La rappresentante degli industriali ha descritto la situazione presentando la carta d’identità del comparto metalmeccanico della sua zona. Le industrie maggiori sono le due che appartengono allo stesso gruppo Riva: una a Racconigi (dove si trasformano i «coils» d’acciaio in tubi e laminati) e l’altra a Lesegno (Riva Acciaio), che impiegano da sole 450 lavoratori. Altri 400 circa lavorano presso Cosmo di Busca, Profilmec e Damilano Group di Racconigi, Manitowoc di Lesegno. Ed ecco il dramma legato all’acciaieria più grande d’Europa: «Se i problemi di inquinamento rilevati dalla magistratura porteranno alla chiusura di quell’impianto - lamentano i cuneesi - mancherà l’acciaio per le lavorazioni con il risultato che tra i 4000 e i 6000 posti di lavoro saranno a rischio nella Granda (16 mila gli occupati del settore, 300 le aziende di cui molte totalmente dipendenti dall’acciaieria pugliese).
A preoccupare maggiormente le istituzioni e i rappresentanti economici di Cuneo è la sorte della «Cosmo», aziende leader nella costruzione di spandiconcime che utilizza i laminati di Taranto. L’impresa che esporta praticamente in tutto il mondo, ha avviato di recente importanti partnership in Asia e Africa. «Acquistiamo il 100% delle lamiere dalla Ilva, nel Cuneese almeno il 50% dell’acciaio arriva da quel fornitore. Se chiudesse, ci troveremmo a non avere materia prima o a doverla pagare chissà quanto, perché il mercato resterebbe in mano a tedeschi e francesi», ha dichiarato l’amministratore delegato della Cosmo, Duilio Paolino. «Le nostre imprese - ha spiegato la presidente Miroglio nella sua lettera a Passera - non sanno se potranno evadere gli ordini» perchè se chiudesse l’Ilva «sarebbero costrette a ripiegare su prodotti medi di importazione, perdendo il vantaggio competitivo di disporre di fornitori vicini».
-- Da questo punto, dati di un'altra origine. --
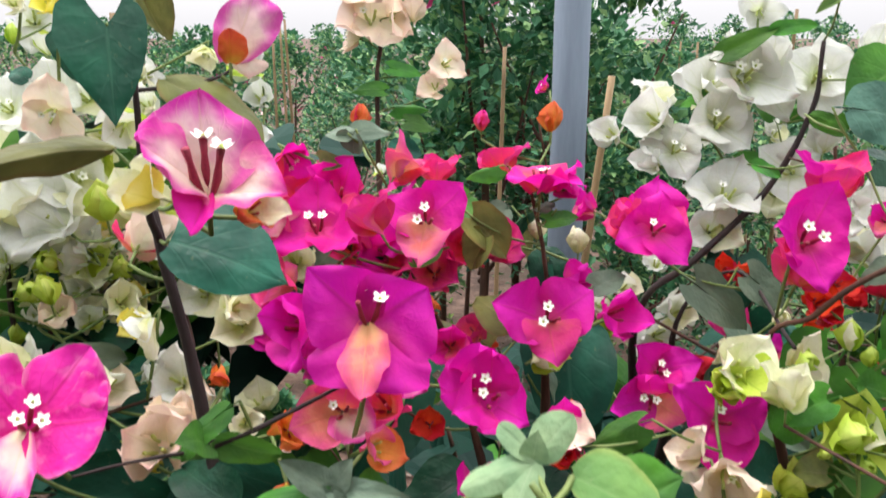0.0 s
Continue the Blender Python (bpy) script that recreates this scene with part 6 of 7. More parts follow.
flower(whiteleft, (-0.634, 0.124, 0.869), 0.0184, (0.422, -0.733, 0.534), "lime", "bud", 0)
flower(whiteleft, (-0.675, 0.293, 0.930), 0.0334, (0.422, -0.733, 0.534), "magenta/coral", "cup", 0)
flower(whiteleft, (-0.826, 0.299, 0.916), 0.0239, (0.422, -0.733, 0.534), "red", "cup", 0)
flower(whiteleft, (-0.701, 0.116, 0.884), 0.0358, (0.422, -0.733, 0.534), "white", "open", 0)
flower(whiteleft, (-0.595, 0.247, 0.879), 0.0175, (0.468, -0.824, -0.319), "pale", "cup", 0)
flower(whiteleft, (-0.581, 0.094, 0.646), 0.0239, (0.468, -0.824, -0.319), "white", "cup", 0)
flower(whiteleft, (-0.408, 0.111, 0.749), 0.0166, (0.468, -0.824, -0.319), "coral", "cup", 0)
flower(whiteleft, (-0.456, 0.227, 0.743), 0.0246, (0.422, -0.733, 0.534), "white", "cup", 0)
flower(whiteleft, (-0.464, 0.300, 0.820), 0.0219, (0.422, -0.733, 0.534), "white", "cup", 0)
flower(whiteleft, (-0.563, 0.018, 0.866), 0.0244, (-0.648, -0.703, 0.293), "magenta", "cup", 0)
leaf(whiteleft, (-0.468, 0.002, 0.712), (-0.541, -0.035, 0.727), 0.0388, (0.387, -0.457, 0.801), "dark", 3)
leaf(whiteleft, (-0.535, 0.048, 0.775), (-0.586, 0.013, 0.761), 0.0348, (0.179, -0.583, 0.793), "dark", 1)
leaf(whiteleft, (-0.525, 0.036, 0.727), (-0.484, 0.056, 0.718), 0.0265, (0.470, -0.731, 0.495), "green", None)
leaf(whiteleft, (-0.582, 0.136, 0.918), (-0.544, 0.150, 0.897), 0.0226, (0.512, -0.733, 0.448), "green", None)
leaf(whiteleft, (-0.628, 0.176, 0.933), (-0.592, 0.197, 0.933), 0.0167, (0.430, -0.747, 0.507), "green", None)
leaf(whiteleft, (-0.525, 0.053, 0.772), (-0.503, 0.064, 0.770), 0.0182, (0.442, -0.741, 0.506), "green", None)
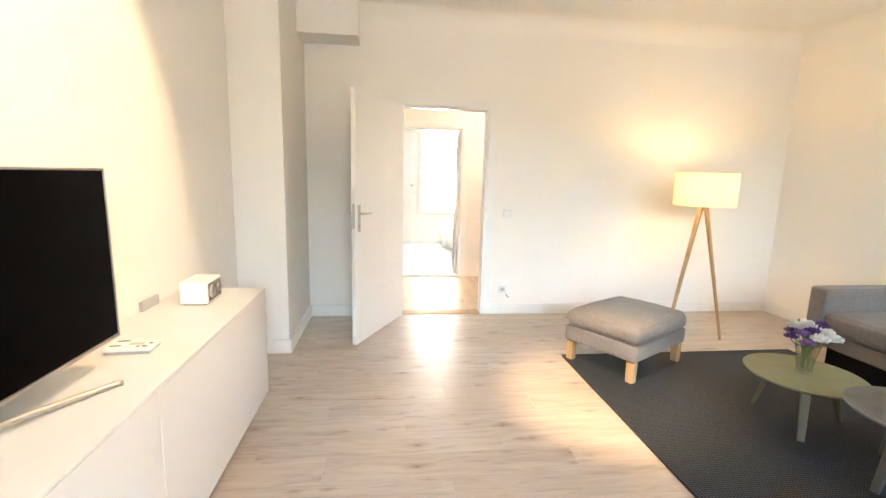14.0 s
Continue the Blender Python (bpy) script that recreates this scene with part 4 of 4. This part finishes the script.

L’industriale del Nord quindi chiede al ministro che «con l’obiettivo principe di tutela dei lavoratori e dei cittadini coinvolti, si compia ogni sforzo per assicurare la continuità operativa degli stabilimenti Ilva». «Il prezzo dell’acciaio salirà tra il 10 e il 20%», teme Domenico Annibale, presidente sezione Meccanica di Confindustria di Cuneo. A preoccuparsi sono anche i sindacati della categoria. Barbara Tibaldi, Fiom-Cigl: «L’Ilva è quanto resta del sistema industriale italiano: la bonifica va intesa come investimento per tutelare i dipendenti diretti, quelli dell’indotto e il territorio».